By Gertrude Chavez-Dreyfuss

NEW YORK, June 4 (Reuters) - The dollar recovered against the yen on Tuesday as investors capitalized on the previous day's sell-off to buy back the greenback at lower levels, while a rally in Japanese stocks spurred risk appetite and curbed the need to hold the yen for safety.

Further support for the dollar versus the yen, some analysts said, came from a Reuters story citing people with knowledge of the situation as saying the Japanese government would urge public pension funds controlling a pool of over $2 trillion to boost investments in equities and overseas assets.

The dollar was up 0.6 percent at 100.12 yen, with traders citing option expiries at 100 yen that were likely to keep the pair pinned around that level. It had fallen to a four-week low of 98.86 yen on Monday after a survey showed U.S. factory activity fell in May to its lowest since June 2009.

The Nikkei index also rebounded from early losses to close 2 percent higher, led by a 6 percent gain in financials. Japanese government bonds, meanwhile, sold off and the 10-year yield rose 6 basis points to around 0.88 percent.

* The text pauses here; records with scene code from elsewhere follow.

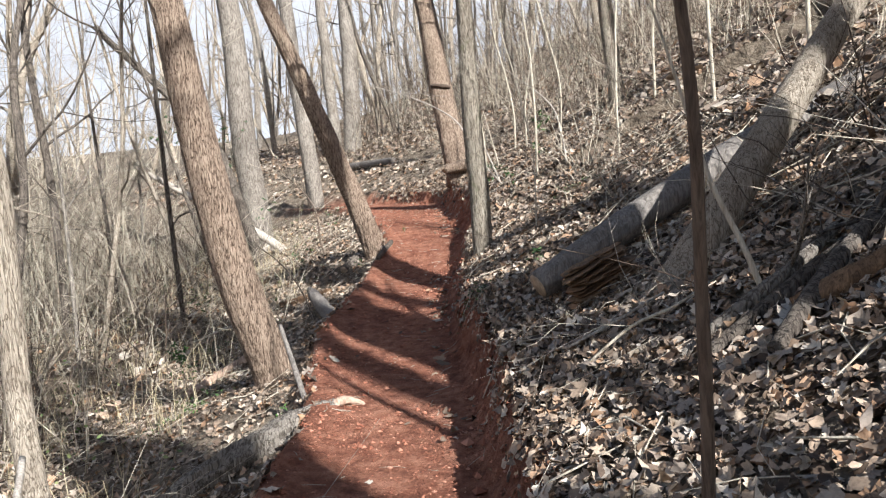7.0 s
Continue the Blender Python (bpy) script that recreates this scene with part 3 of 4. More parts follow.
def scatter(gen, x, y, size, lift, tilt, templates=TEMPLATES):
    z, _, _, _ = terrain(x, y)
    mats = turn_matrices(gen, len(x), normals_at(x, y), tilt)
    pos = np.stack([x, y, z + lift], -1)
    pick = gen.integers(0, len(templates), len(x))
    vs, fs, off = [], [], 0
    for k, (tv, tf) in enumerate(templates):
        m = pick == k
        c = int(m.sum())
        if not c:
            continue
        v = np.einsum("nij,vj->nvi", mats[m], tv) * size[m][:, None, None] + pos[m][:, None]
        vs.append(v.reshape(-1, 3))
        fs.append((tf[None] + (np.arange(c) * len(tv))[:, None, None]).reshape(-1, 3) + off)
        off += c * len(tv)
    return np.vstack(vs), np.vstack(fs)


def litter(name, seed, n, xlo, xhi, ylo, yhi, size, keep, label, lift=0.045, tilt=0.42, templates=TEMPLATES):
    gen = np.random.default_rng(seed)
    x, y = gen.uniform(xlo, xhi, n), gen.uniform(ylo, yhi, n)
    _, clay, d, hw = terrain(x, y)
    m = keep(gen, d, hw, clay, x, y)
    x, y = x[m], y[m]
    s = gen.uniform(*size, len(x)) * np.where(gen.random(len(x)) < 0.12, 1.35, 1)
    v, f = scatter(gen, x, y, s, gen.uniform(0.004, lift, len(x)), np.full(len(x), tilt), templates)
    return tagged(new(name, mesh_of(name, v, f, LITTER, True)), label, "fallen leaves", kind="stuff")


def on_right(gen, d, hw, clay, x, y):
    e = d - hw
    start = bank_width(y) - 0.17 + 0.22 * fbm(x * 3, y * 3, 0 * x + 8, 2)
    return (e > start) & (e < 4.2) & (gen.random(len(d)) < np.clip((e - start) / 0.14, 0, 1) * np.where(e < 1.7, 1.0, 0.6))


def on_left(gen, d, hw, clay, x, y):
    e = -d - hw
    return (e > -0.08) & (e < 4.0) & (gen.random(len(d)) < np.clip((e + 0.08) / 0.18, 0, 1) * np.clip(1.2 - e / 6, 0.45, 0.95))


def at_foot(gen, d, hw, clay, x, y):
    e = d - hw
    clump = np.clip(vnoise(x * 1.6, y * 1.6, 0 * x + 4) * 3 - 1.1, 0, 1)
    return (e > -0.42) & (e < bank_width(y) + 0.02) & (gen.random(len(d)) < 0.8 * clump * np.clip((e + 0.42) / 0.4, 0, 1))


def beyond(gen, d, hw, clay, x, y):
    return ((d - hw) > 2.6) | ((-d - hw) > 2.8)


litter("leaf_litter", 31, 112000, -1.0, 6.6, 0.2, 12.0, (0.03, 0.105), on_right, "deep litter of dry tan and grey-brown leaves on the upper bank", 0.05, 0.30)
litter("leaf_litter", 35, 16000, -18.0, -1.0, 23.0, 40.0, (0.09, 0.16), on_right, "leaf litter on the far slope above the trail", 0.10, 0.3, FLAT_TEMPLATES)
litter("leaf_litter", 34, 116000, -7.0, 5.5, 12.0, 24.0, (0.035, 0.11), on_right, "deep litter of dry tan and grey-brown leaves on the upper bank", 0.05, 0.30)
litter("leaf_litter", 32, 84000, -7.0, 3.2, 0.5, 24.0, (0.035, 0.10), on_left, "scattered dry leaves and duff on the lower slope", 0.04, 0.34)
litter("leaf_litter", 33, 72000, -20, 12, 4.0, 40.0, (0.10, 0.17), beyond, "dry leaf litter across the woodland floor", 0.13, 0.3, FLAT_TEMPLATES)
litter("leaf_litter", 37, 60000, -1.5, 5.4, 1.5, 20.0, (0.015, 0.04), on_right, "broken scraps of dry leaf between whole ones", 0.05, 0.5, SCRAPS)
litter("leaf_litter", 36, 16000, -4.0, 4.6, 1.5, 22.0, (0.04, 0.085), at_foot, "dry leaves gathered at the foot of the cut bank", 0.02, 0.3)


def on_trail(gen, d, hw, clay, x, y):
    near_bank = np.clip((d / hw - 0.15) / 0.6, 0, 1)
    return (np.abs(d) < hw + 0.12) & (gen.random(len(d)) < 0.12 + 0.75 * near_bank**1.5)


# single leaves lying on the bare clay
gen = np.random.default_rng(51)
lx, ly = gen.uniform(-3.5, 4.6, 2600), gen.uniform(2.0, 22.0, 2600)
_, _, ld, lhw = terrain(lx, ly)
m = on_trail(gen, ld, lhw, None, lx, ly)
lx, ly = lx[m][:290], ly[m][:290]
lz = terrain(lx, ly)[0]
mats = turn_matrices(gen, len(lx), normals_at(lx, ly), np.full(len(lx), 0.16))
leaf_meshes = [mesh_of("fallen_leaf", v * (1, 1, 0.6), f, LEAF_ONE, True) for v, f in TEMPLATES[:12]]
for n in range(len(lx)):
    ob = new("fallen_leaf", leaf_meshes[n % 12])
    s = float(gen.uniform(0.05, 0.15) * (0.6 if gen.random() < 0.4 else 1.0))
    ob.parent = ground
    ob.matrix_basis = Matrix.Translation((lx[n], ly[n], lz[n] + 0.012)) @ Matrix(mats[n].tolist()).to_4x4() @ Matrix.Scale(s, 4)

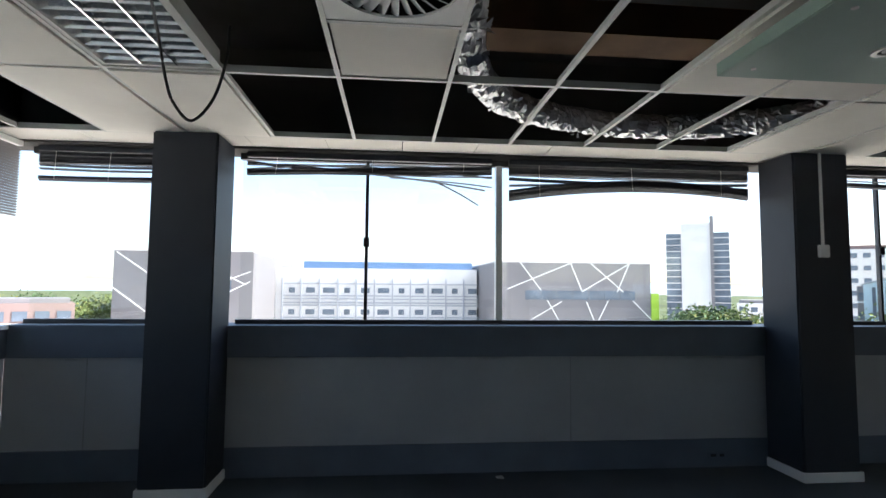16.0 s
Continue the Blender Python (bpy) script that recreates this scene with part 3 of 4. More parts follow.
def foil_duct(pts, r, label):
    ob = thing("flexible_duct", label, "air duct", "flexible foil ducts")
    bm = bmesh.new()
    path = spline(pts, 34)
    path = [p + Vector((drng.uniform(-0.006, 0.006), drng.uniform(-0.006, 0.006), drng.uniform(-0.01, 0.01))) for p in path]
    tube(bm, path, r, 26, 0.11, drng)
    part("duct", bm, FOIL, ob)
    # torn flaps of foil
    bm = bmesh.new()
    for _ in range(150):
        p = drng.choice(path)
        a = drng.uniform(0, 6.28)
        o = p + Vector((math.cos(a) * r * 0.5, math.sin(a) * r * 0.9, -r * drng.uniform(0.2, 1.0)))
        vs = [bm.verts.new(o + Vector((drng.uniform(-0.022, 0.022), drng.uniform(-0.06, 0.06), drng.uniform(-0.035, 0.02)))) for _ in range(3)]
        bm.faces.new(vs)
    tagged(part("torn_foil", bm, FOIL, ob, "loose torn foil strips"), kind="stuff")
    return ob


foil_duct([(-2.45, 2.2, 3.2), (-2.85, 2.28, 2.9), (-3.3, 2.34, 2.78), (-3.85, 2.6, 2.74), (-4.15, 3.05, 2.73), (-4.3, 3.6, 2.73), (-4.25, 4.3, 2.73), (-3.9, 4.85, 2.74), (-3.4, 5.2, 2.85)], 0.085, "crumpled silver foil flexible duct lying over the grid")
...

"There was a squeeze on long dollar positions, but we know that wasn't going to last because the long-term bullish outlook on the dollar is well entrenched," said Vassili Serebriakov, currency strategist at BNP Paribas in New York.

On the short-term technical charts, however, the signals suggested the dollar's rally against the yen was temporary.

Camilla Sutton, chief currency strategist at ScotiaBank in Toronto, said the 50-day moving average around 99.12 yen is providing support and a close below this level would accelerate selling. But a close above Monday's opening price of 100.57 yen would remove some of the downside pressure, she added.

The dollar index, a measure of the greenback's value against six major currencies, also recovered to trade 0.2 percent higher at 82.815.

A U.S. manufacturing survey on Monday dimmed prospects of the Federal Reserve scaling back monetary easing soon, even though two Fed policymakers said on Monday the U.S. central bank could taper its stimulus in the coming months if data improved. The report from the Institute for Supply Management had triggered a sell-off in the dollar.

With the Fed pledging to maintain stimulus until the labor market improves, U.S. jobs numbers due on Friday will be under intense scrutiny.

The jobless rate is forecast to remain steady at 7.5 percent in May with the economy expected to add 170,000 jobs compared with 165,000 in April. A disappointing number could see long dollar bets being cut while better-than-expected data would give the U.S. currency a boost.

"The greenback experienced a steep slide yesterday after disappointing U.S. ISM numbers but stocks did not collapse and this resilience left investors with the hope that the rest of this week's data including non-manufacturing ISM, Beige Book report and nonfarm payrolls could still show strength in the U.S. economy," said Kathy Lien, managing director at BK Asset Management in New York.

The euro was flat at $1.3074, off a peak of $1.3108 reached on Monday, its highest since May 9. Euro zone producer prices fell further in April, marking the biggest month-on-month decrease in nearly four years and keeping alive chances of more interest rate cuts by the European Central Bank.

The week's big euro focus will be the ECB's monthly meeting on Thursday at which officials are expected to hold interest rates steady. But a post-meeting press conference by ECB president Mario Draghi will come under scrutiny for clues on the prospects of a rate cut.

The Australian dollar, meanwhile, was down more than 1 percent at U$0.9638 after the Reserve Bank of Australia held rates at 2.75 percent and governor Glenn Stevens said easing was still on the table.